A Matter of TASTE: Improving Coverage and Difficulty of Agent Benchmarks
Researchers introduce TASTE, an automated method for generating challenging AI agent benchmarks by reversing traditional task construction—starting from tool sequences rather than natural language descriptions. The resulting τc-Bench significantly increases difficulty and tool-use diversity, revealing that high performance on existing saturated benchmarks like τ2-Bench doesn't guarantee robust agent capabilities.
The advancement of AI agent capabilities has exposed a critical weakness in current evaluation methodology: existing benchmarks become saturated, masking the true limitations of state-of-the-art models. TASTE addresses this by automating benchmark generation through an Adaptive Contrastive n-gram model that samples valid tool sequences and clusters them for representative coverage. This reversal of the traditional task-construction pipeline—which typically begins with natural language scenarios—captures substantially broader patterns of tool interaction that agents must navigate.
The performance degradation observed when moving from τ2-Bench to τc-Bench is striking and revealing. Models like Gemini-3-Flash, achieving 82-94% accuracy on the original benchmark, plummeted to 28-61% on the new tasks. This suggests that benchmark saturation has created a false sense of progress, with high scores reflecting the narrowness of existing evaluation protocols rather than genuine robustness. The doubling of unique tool combinations required by TASTE-generated tasks provides a more comprehensive stress test of agent capabilities across diverse scenarios.
For the AI development community, this work highlights an urgent problem: as agents improve, evaluation infrastructure must evolve proportionally to remain meaningful. The automated, scalable nature of TASTE positions it as a potential standard for continuous benchmarking. This creates immediate value for researchers calibrating agent performance accurately and comparing models across genuinely challenging problem spaces.
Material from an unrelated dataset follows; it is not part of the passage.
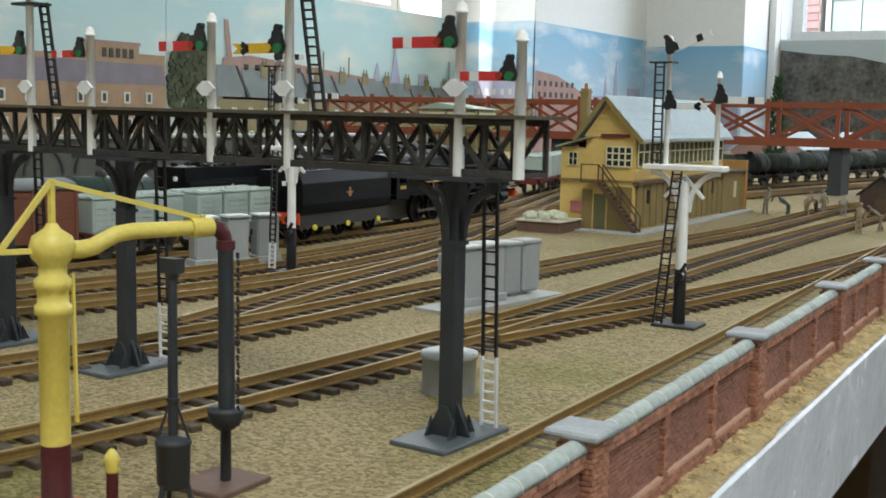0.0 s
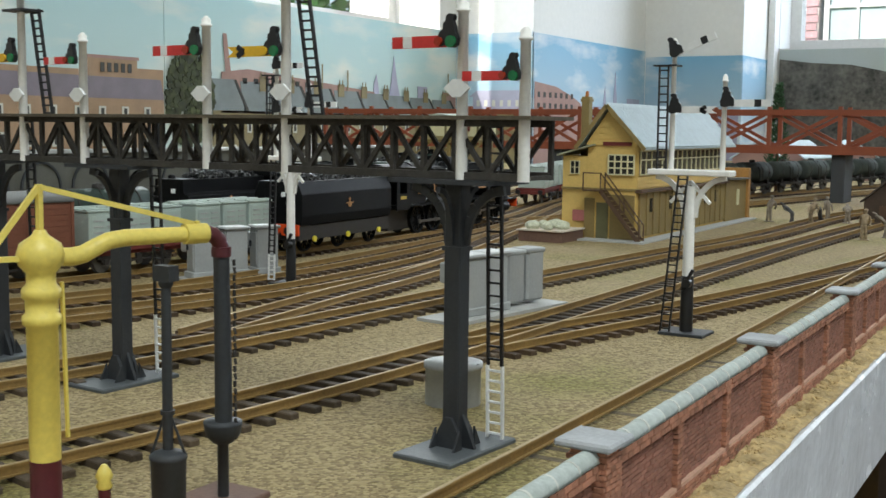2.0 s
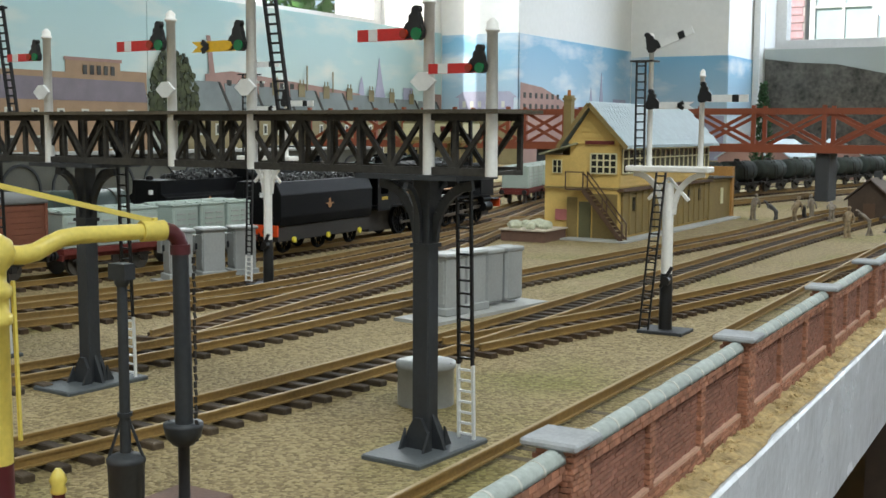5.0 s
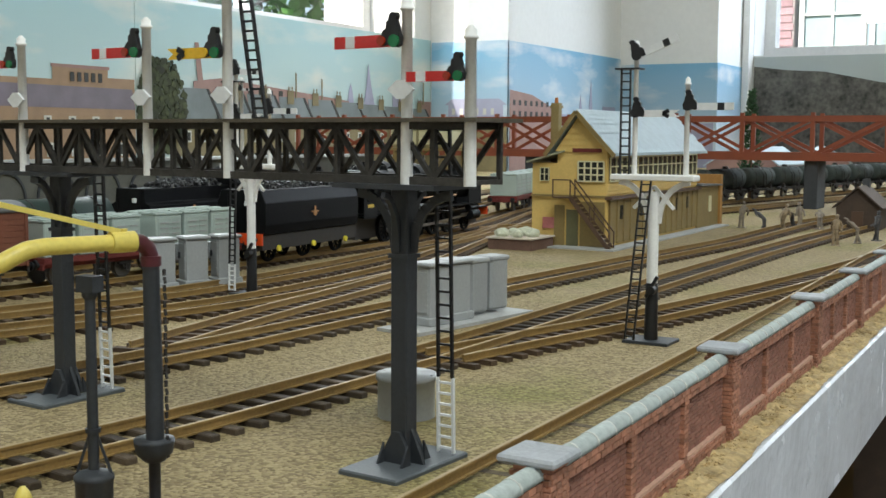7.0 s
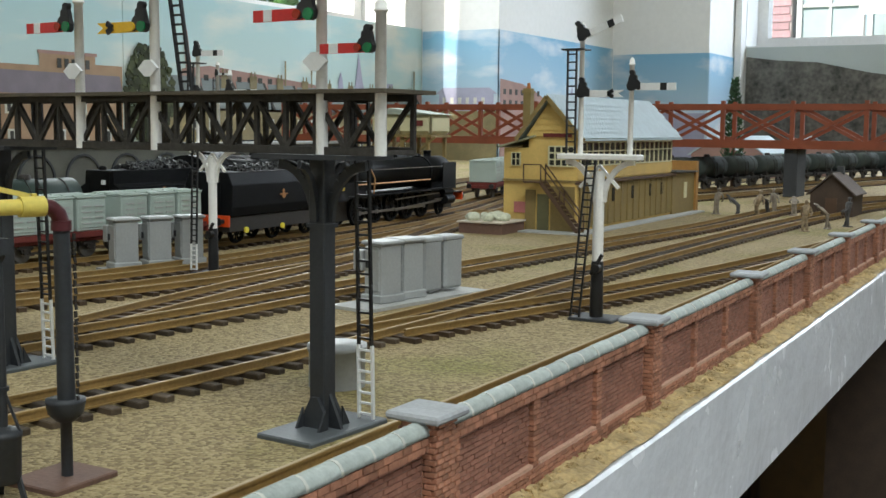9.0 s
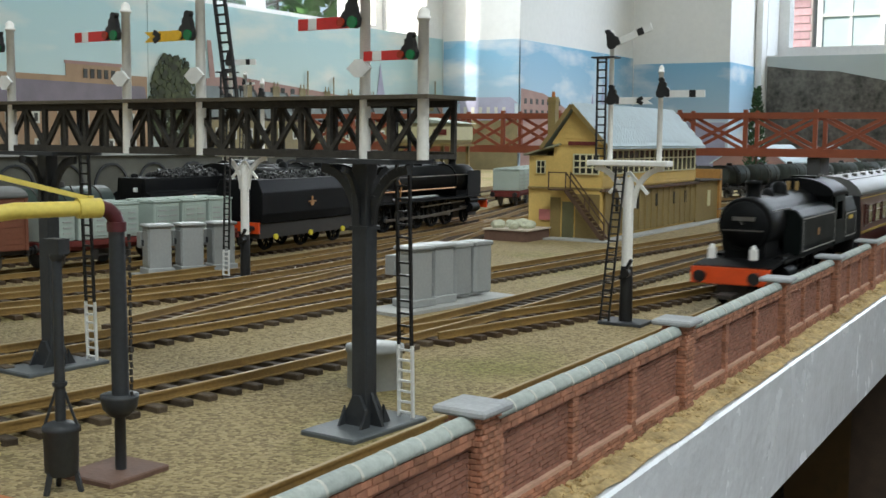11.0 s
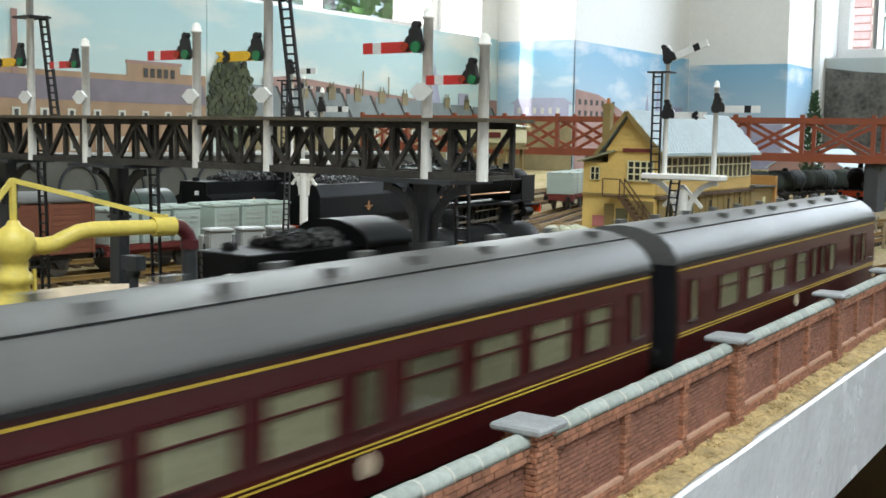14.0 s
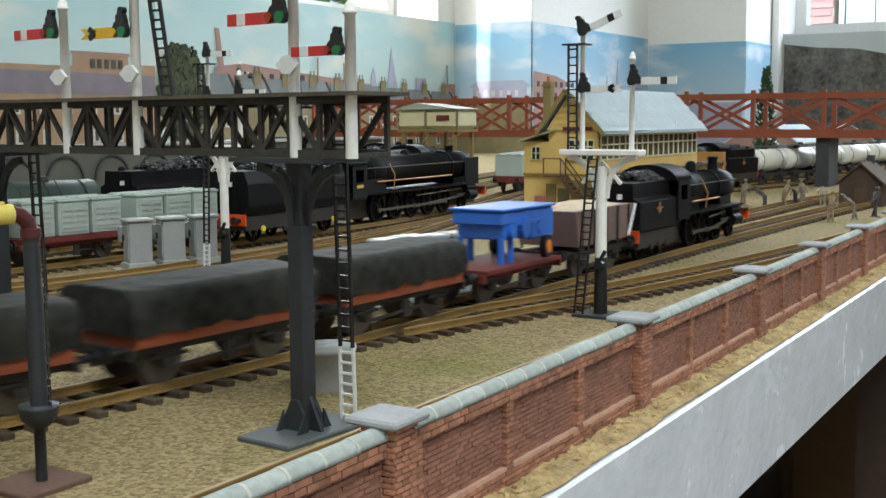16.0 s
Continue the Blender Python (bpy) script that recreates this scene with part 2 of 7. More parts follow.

The methodology's emphasis on tool-use diversity also reflects real-world deployment requirements, where agents must handle unpredictable combinations of capabilities rather than narrow, well-practiced scenarios.
- →TASTE automates benchmark generation by evolving tool sequences rather than mapping natural language tasks, capturing broader agent capabilities.
- →Top-performing models show 30-60% accuracy drops on TASTE-generated benchmarks versus existing benchmarks, indicating previous saturation masked true limitations.
- →The new τc-Bench more than doubles unique tool combinations agents must execute, providing genuinely challenging evaluation coverage.
- →Automated, scalable benchmark generation enables continuous evaluation of advancing agent capabilities without manual labor-intensive task construction.
- →High benchmark scores may reflect evaluation saturation rather than robust problem-solving ability, requiring methodological shifts in agent assessment.